30 July 2018

The New Yorker: The 1968 Book That Tried to Predict the World of 2018

Much of “Toward the Year 2018” might as well be science fiction today. With fourteen contributors, ranging from the weapons theorist Herman Kahn to the I.B.M. automation director Charles DeCarlo, penning essays on everything from “Space” to “Behavioral Technologies,” it’s not hard to find wild misses. The Stanford wonk Charles Scarlott predicts, exactly incorrectly, that nuclear breeder reactors will move to the fore of U.S. energy production while natural gas fades. (He concedes that natural gas might make a comeback—through atom-bomb-powered fracking.) The M.I.T. professor Ithiel de Sola Pool foresees an era of outright control of economies by nations—“They will select their levels of employment, of industrialization, of increase in GNP”—and then, for good measure, predicts “a massive loosening of inhibitions on all human impulses save that toward violence.” From the influential meteorologist Thomas F. Malone, we get the intriguing forecast of “the suppression of lightning”—most likely, he figures, “by the late 1980s.”
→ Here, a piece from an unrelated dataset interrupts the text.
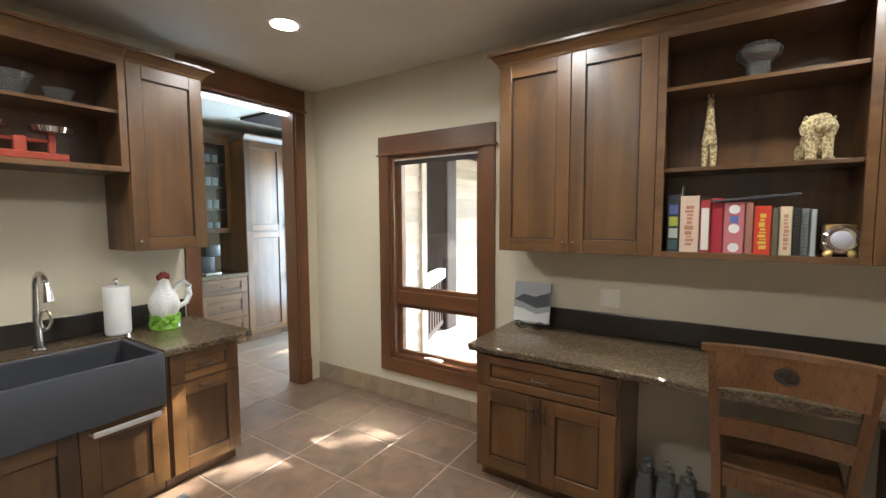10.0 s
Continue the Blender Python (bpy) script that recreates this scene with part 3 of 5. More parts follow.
pts = [(-0.40, 0.0)] + [(-0.39 + k * 0.0975, -0.045 - 0.018 * math.sin(math.pi * k / 8)) for k in range(9)] + [(0.40, 0.0)]
ribbon(b, [(x_, y_, 0.591) for x_, y_ in pts], (0, 0, 1), 0.016, 0.009)
part("handle", b, SATIN, d, "long curved steel handle", True)
part("kick_grille", box(-w + 0.03, w - 0.03, 0.06, 0.09, 0.012, 0.08), DGREY, t)
for s in (-1, 1):
    b = bmesh.new()
    cyl(b, (s * 0.39, 0.06, 0), 0.025, 0.06)
    part("foot", b, DGREY, t)
part("hinge_cover", bx(bmesh.new(), 0.34, 0.44, 0.02, 0.2, 1.756, 1.785, 0.005), DGREY, t)
part("badge", box(0.33, 0.405, -0.002, 0.0005, 1.70, 1.712), DGREY, t)


def laundry_machine(x, label, kind):
    t = thing(kind, pose(x, 2.955, 0), label, "washer" if kind == "washing_machine" else "dryer", "laundry machines")
    w = 0.352
    part("body", bx(bmesh.new(), -w, w, 0.03, 0.66, 0.02, 0.945, 0.008), SILVER, t, "silver cabinet", True)
    # bowed front panel
    b = bmesh.new()
    n = 14
    out = [(-w + 2 * w * k / n, 0.03 - 0.028 * (1 - (2 * k / n - 1) ** 2) - 0.012) for k in range(n + 1)]
    prism(b, out + [(w, 0.031), (-w, 0.031)], 0.045, 0.775)
    part("front_panel", b, SILVER, t, "", True)
    b = bmesh.new()
    prism(b, [(x_, y_ - 0.004) for x_, y_ in out] + [(w, 0.031), (-w, 0.031)], 0.782, 0.95)
    con = part("control_panel", b, SILVER, t, "silver control panel", True)
    b = bmesh.new()
    for r in ([(0.05, 0), (0.05, -0.012), (0.036, -0.018), (0.034, -0.038), (0.026, -0.042)],):
        lathe(b, [(p, -q) for p, q in r], 28, (-0.0, -0.016, 0.868), Matrix.Rotation(radians(90), 4, "X"))
    part("dial", b, CHROME, con, "chrome program dial", True)
    part("display", box(0.10, 0.19, -0.014, 0.02, 0.895, 0.915), BLACK, con, "dark display")
    for k in range(6):
        b = bmesh.new()
        cyl(b, (0.13 + 0.032 * k, -0.0115 + 0.004 * k, 0.835), 0.0085, -0.006, axis="Y", seg=12)
        part("button", b, CHROME, con)
    for k in range(4):
        for j in range(3):
            part("legend_bar", box(0.225 + 0.018 * j, 0.236 + 0.018 * j, -0.009 + 0.003 * j, 0.02, 0.86 + 0.018 * k, 0.863 + 0.018 * k), DGREY, con)
    if kind == "dryer":
        dr = part("dispenser_drawer", bx(bmesh.new(), -0.33, -0.14, -0.006, 0.02, 0.83, 0.915, 0.004), SILVER, con)
        part("finger_slot", box(-0.315, -0.16, -0.009, 0.0, 0.875, 0.897), BLACK, dr)
    else:
        part("badge", box(-0.3, -0.24, -0.008, 0.02, 0.925, 0.931), DGREY, con)
    # round door
    turn = Matrix.Rotation(radians(90), 4, "X")
    b = bmesh.new()
    lathe(b, [(0.290, 0.0), (0.292, 0.014), (0.286, 0.030), (0.270, 0.038), (0.215, 0.026), (0.205, 0.018), (0.205, 0.0)], 64, (0.0, -0.006, 0.515), turn)
    door = part("door_ring", b, RINGM, t, "polished round door ring", True)
    b = bmesh.new()
    lathe(b, [(0.291, 0.0), (0.314, 0.0), (0.312, 0.008), (0.291, 0.008)], 64, (0.0, -0.006, 0.515), turn)
    part("door_gasket", b, DGREY, door, "dark gap round the door", True)
    b = bmesh.new()
    lathe(b, [(0.206, 0.012), (0.196, 0.022), (0.16, 0.044), (0.10, 0.060), (0.05, 0.066), (0.001, 0.068)], 48, (0.0, -0.022, 0.515), turn)
    part("door_glass", b, DGLASS, door, "dark bowed door glass", True)
    part("kick_panel", bx(bmesh.new(), -w + 0.005, w - 0.005, 0.0, 0.05, 0.02, 0.044, 0.003), DGREY, t)
    for sx in (-1, 1):
        for y in (0.08, 0.6):
            b = bmesh.new()
            cyl(b, (sx * 0.3, y, 0), 0.025, 0.025)
            part("foot", b, BLACK, t)
    return t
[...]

But for every amusingly wrong prediction, there’s one unnervingly close to the mark. It’s the same Thomas Malone who, amid predictions of weaponized hurricanes, wonders aloud whether “large-scale climate modification will be effected inadvertently” from rising levels of carbon dioxide. Such global warming, he predicts, might require the creation of an international climate body with “policing powers”—an undertaking, he adds, heartbreakingly, that should be “as nonpolitical as possible.” Gordon F. MacDonald, a fellow early advocate on climate change, writes a chapter on space that largely shrugs at manned interplanetary travel—a near-heresy in 1968—by cannily observing that while the Apollo missions would soon exhaust their political usefulness, weather and communications satellites would not. “A global communication system . . . would permit the use of giant computer complexes,” he adds, noting the revolutionary potential of a data bank that “could be queried at any time.”
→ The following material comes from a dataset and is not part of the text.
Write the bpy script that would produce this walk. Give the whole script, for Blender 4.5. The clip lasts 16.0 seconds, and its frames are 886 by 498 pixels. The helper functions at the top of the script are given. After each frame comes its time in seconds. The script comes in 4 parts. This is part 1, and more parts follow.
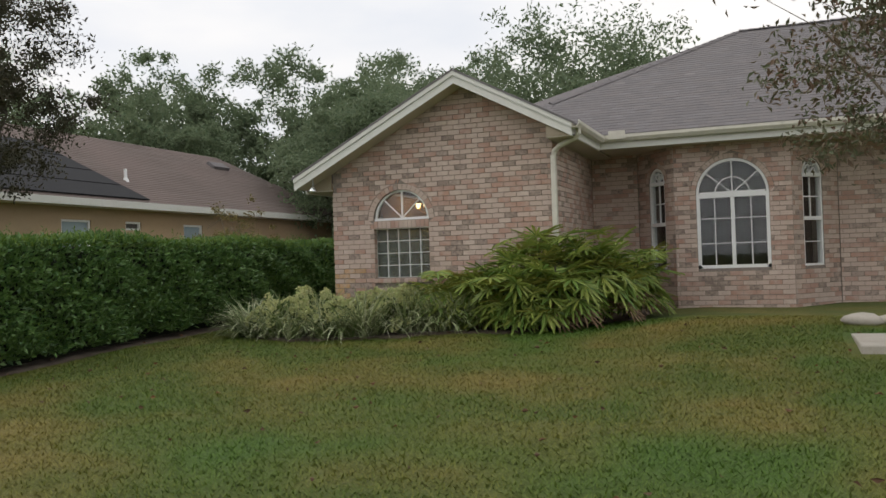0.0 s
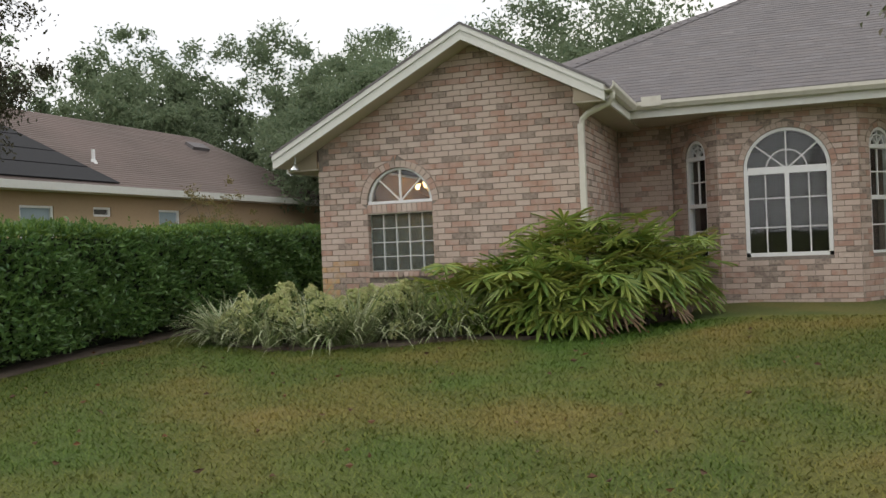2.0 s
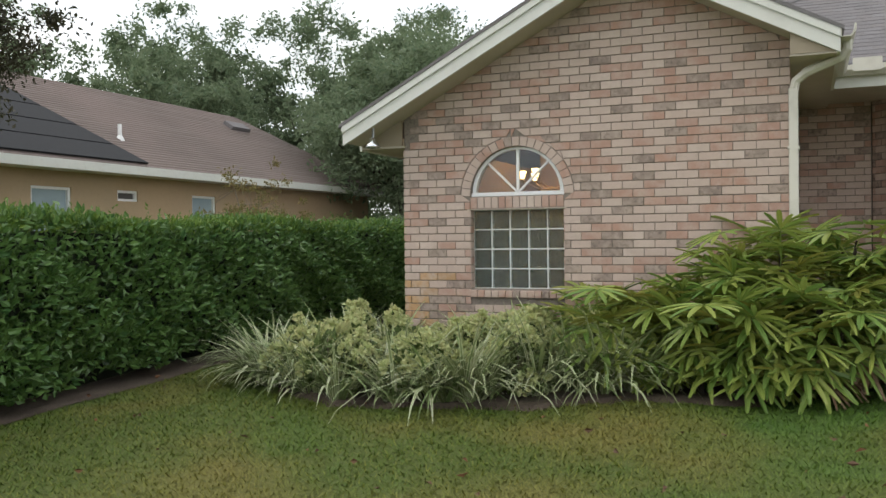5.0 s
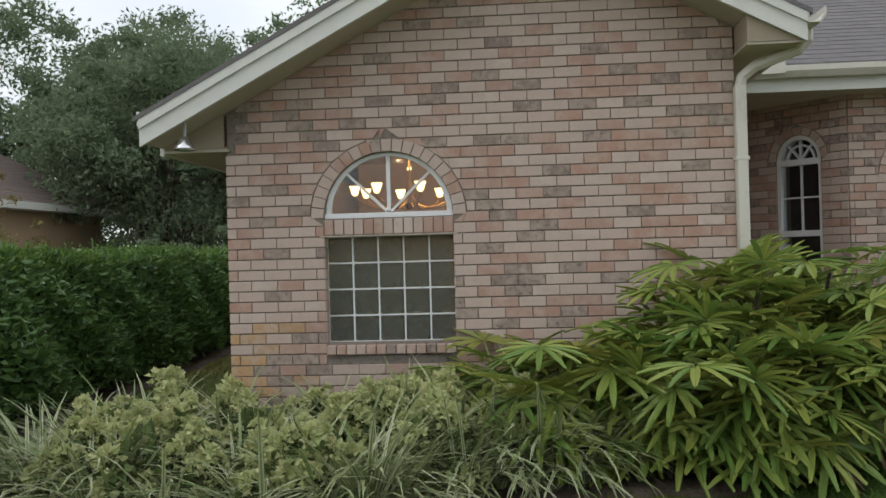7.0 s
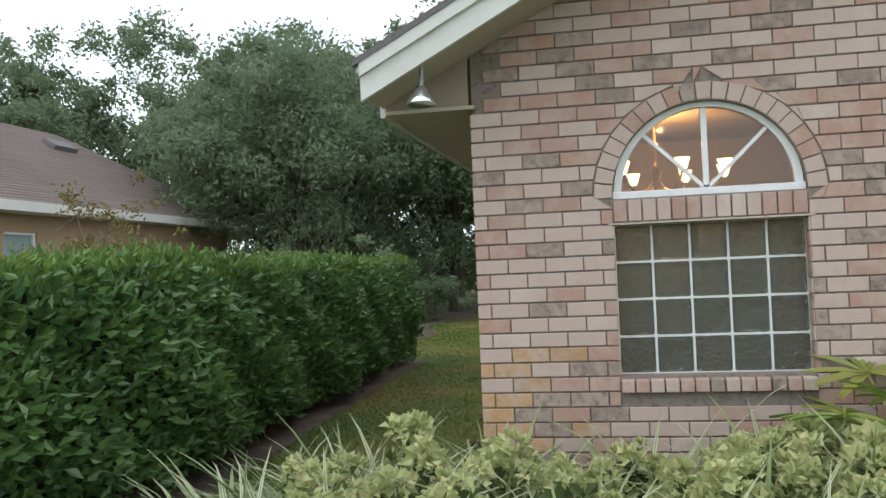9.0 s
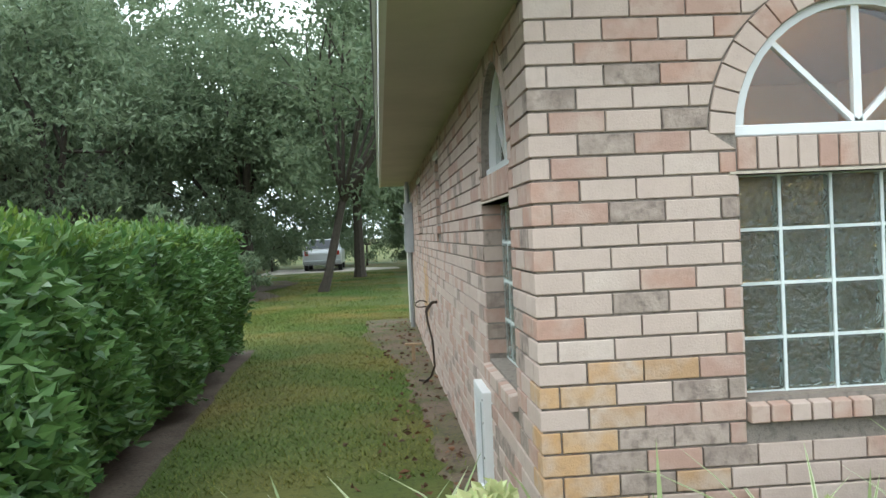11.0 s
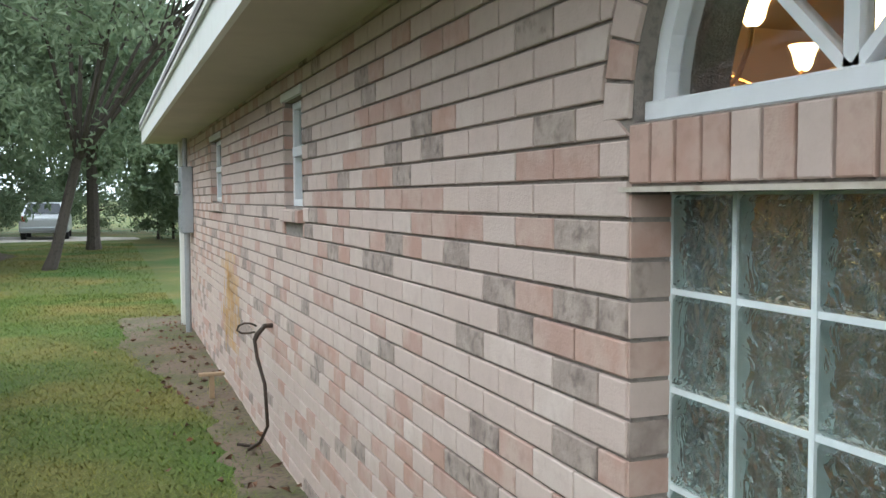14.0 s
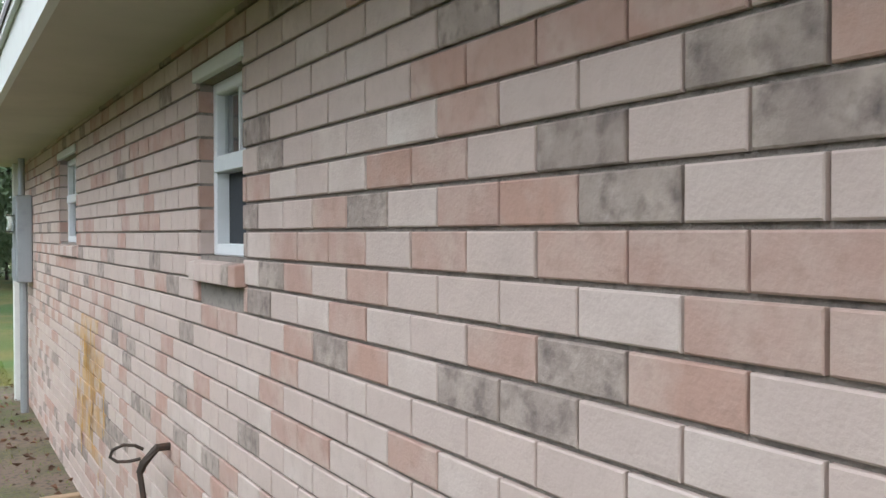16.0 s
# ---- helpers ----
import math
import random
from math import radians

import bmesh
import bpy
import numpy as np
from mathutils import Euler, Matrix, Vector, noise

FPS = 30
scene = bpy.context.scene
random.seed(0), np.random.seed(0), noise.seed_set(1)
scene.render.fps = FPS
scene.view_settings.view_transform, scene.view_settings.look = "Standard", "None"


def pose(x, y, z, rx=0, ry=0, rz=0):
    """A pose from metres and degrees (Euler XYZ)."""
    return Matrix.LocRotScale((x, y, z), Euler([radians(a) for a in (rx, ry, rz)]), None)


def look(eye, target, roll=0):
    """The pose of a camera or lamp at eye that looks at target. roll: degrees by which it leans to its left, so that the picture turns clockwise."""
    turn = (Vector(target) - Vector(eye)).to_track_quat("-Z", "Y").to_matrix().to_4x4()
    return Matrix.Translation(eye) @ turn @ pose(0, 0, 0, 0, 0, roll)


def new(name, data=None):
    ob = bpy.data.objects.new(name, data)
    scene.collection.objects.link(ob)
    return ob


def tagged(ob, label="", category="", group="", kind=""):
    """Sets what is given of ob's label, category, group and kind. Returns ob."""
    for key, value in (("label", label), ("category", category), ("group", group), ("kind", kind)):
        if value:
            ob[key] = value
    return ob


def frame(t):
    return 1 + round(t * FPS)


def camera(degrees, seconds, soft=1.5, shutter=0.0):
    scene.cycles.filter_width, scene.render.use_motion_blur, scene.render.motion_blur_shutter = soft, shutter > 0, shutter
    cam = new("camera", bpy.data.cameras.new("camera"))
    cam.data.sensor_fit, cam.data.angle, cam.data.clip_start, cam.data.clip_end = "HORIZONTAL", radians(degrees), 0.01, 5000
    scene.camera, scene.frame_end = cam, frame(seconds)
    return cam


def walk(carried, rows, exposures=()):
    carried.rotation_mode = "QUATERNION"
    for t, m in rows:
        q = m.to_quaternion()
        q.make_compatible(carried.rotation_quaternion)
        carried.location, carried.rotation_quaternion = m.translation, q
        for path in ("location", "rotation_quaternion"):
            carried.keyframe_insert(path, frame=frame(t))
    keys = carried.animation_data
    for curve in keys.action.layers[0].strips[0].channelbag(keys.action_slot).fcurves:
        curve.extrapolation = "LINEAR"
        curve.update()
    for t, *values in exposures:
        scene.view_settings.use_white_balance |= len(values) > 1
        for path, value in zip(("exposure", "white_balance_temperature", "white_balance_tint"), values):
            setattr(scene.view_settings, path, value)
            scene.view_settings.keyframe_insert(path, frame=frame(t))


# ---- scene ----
cam = camera(53.0, 16.0)
PATH = [
    (0, (7.046, -13.396, 1.048), (6.337, -11.526, 1.078), -1.9),
    (0.5, (6.841, -12.887, 1.087), (6.14, -11.014, 1.1), -2.2),
    (1, (6.62, -12.358, 1.138), (5.949, -10.474, 1.142), -2.1),
    (1.5, (6.269, -11.884, 1.17), (5.669, -9.976, 1.173), -1.9),
    (2, (6.065, -11.421, 1.171), (5.375, -9.544, 1.16), -2.4),
    (2.5, (5.802, -10.944, 1.149), (4.989, -9.117, 1.112), -1.1),
    (3, (5.454, -10.441, 1.226), (4.636, -8.617, 1.16), -1.4),
    (3.5, (5.145, -9.969, 1.264), (4.375, -8.124, 1.209), -1.2),
    (4, (4.753, -9.553, 1.231), (4.001, -7.7, 1.198), -0.5),
    (4.2, (4.568, -9.374, 1.248), (3.803, -7.527, 1.222), -0.7),
    (6.3, (2.957, -7.248, 1.455), (2.312, -5.355, 1.44), -0.7),
    (6.5, (2.747, -7.082, 1.462), (2.248, -5.145, 1.46), -0.7),
    (7, (2.202, -6.646, 1.497), (2.037, -4.653, 1.503), -1.6),
    (7.5, (1.987, -6.191, 1.512), (1.794, -4.2, 1.507), -2.5),
    (8, (1.589, -5.726, 1.517), (1.488, -3.728, 1.526), -2.5),
    (8.5, (1.23, -5.243, 1.446), (0.899, -3.271, 1.478), -2.5),
    (8.7, (1.042, -5.085, 1.434), (0.636, -3.127, 1.48), -2.4),
    (10.8, (-0.434, -3.189, 1.44), (-0.325, -1.192, 1.438), -2.8),
    (11, (-0.536, -3.091, 1.465), (-0.394, -1.097, 1.431), -2.6),
    (11.5, (-0.712, -2.584, 1.452), (-0.601, -0.588, 1.407), -1.1),
    (12, (-0.866, -2.1, 1.489), (-0.462, -0.143, 1.404), -0.2),
    (12.5, (-0.912, -1.549, 1.504), (-0.387, 0.376, 1.373), -0.2),
    (13, (-1.016, -1.057, 1.525), (-0.312, 0.811, 1.411), 0.3),
    (13.5, (-1.008, -0.476, 1.569), (-0.307, 1.394, 1.464), -0.6),
    (14, (-0.97, -0.012, 1.598), (-0.259, 1.854, 1.483), -0.2),
    (14.5, (-0.981, 0.461, 1.61), (-0.158, 2.282, 1.523), 0.2),
    (15, (-0.875, 1.007, 1.572), (-0.057, 2.831, 1.516), -1),
    (15.5, (-0.803, 1.556, 1.583), (0.085, 3.347, 1.536), -0.3),
    (16, (-0.803, 2.037, 1.626), (0.2, 3.767, 1.591), -0.1),
]
walk(cam, [(t, look(eye, target, roll)) for t, eye, target, roll in PATH],
     exposures=[(0, -1.25, 6900, 11), (1.5, -1.18, 6900, 11), (3.0, -0.65, 6900, 9), (4.2, -0.65, 6800, 8), (7, -1.18, 6500, 8), (8.7, -0.72, 6300, 8), (11, 0.0, 6050, 1), (12.5, 0.18, 6050, 2), (14.5, 0.25, 5900, 6), (16, 0.35, 5900, 8)])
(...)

What “Toward the Year 2018” gets most consistently right is the integration of computing into daily life. Massive information networks of fibre optics and satellite communication, accessed through portable devices in a “universality of telephony”—and an upheaval in privacy? It’s all in there. The Bell Labs director John R. Pierce, in a few masterful strokes, extrapolates the advent of Touch-Tone to text and picture transmission, and editing the results online—“This will even extend to justification and pagination in the preparation of documents of a quality comparable to today’s letterpress.” And it’s Ithiel de Sola Pool—he of the free love and controlled economies—who wonders, five decades before alarms were raised over Equifax, Facebook, and Google, how personal information will be “computer-stored and fantastically manipulative” in both senses of the word: “By 2018 a researcher sitting at his console will be able to compile a cross-tabulation of consumer purchases (from store records) by people of low IQ (from school records) who have an unemployed member of the family (from social security records),” Pool predicts. “That is, he will have the technological capacity to do so. Will he have the legal right?”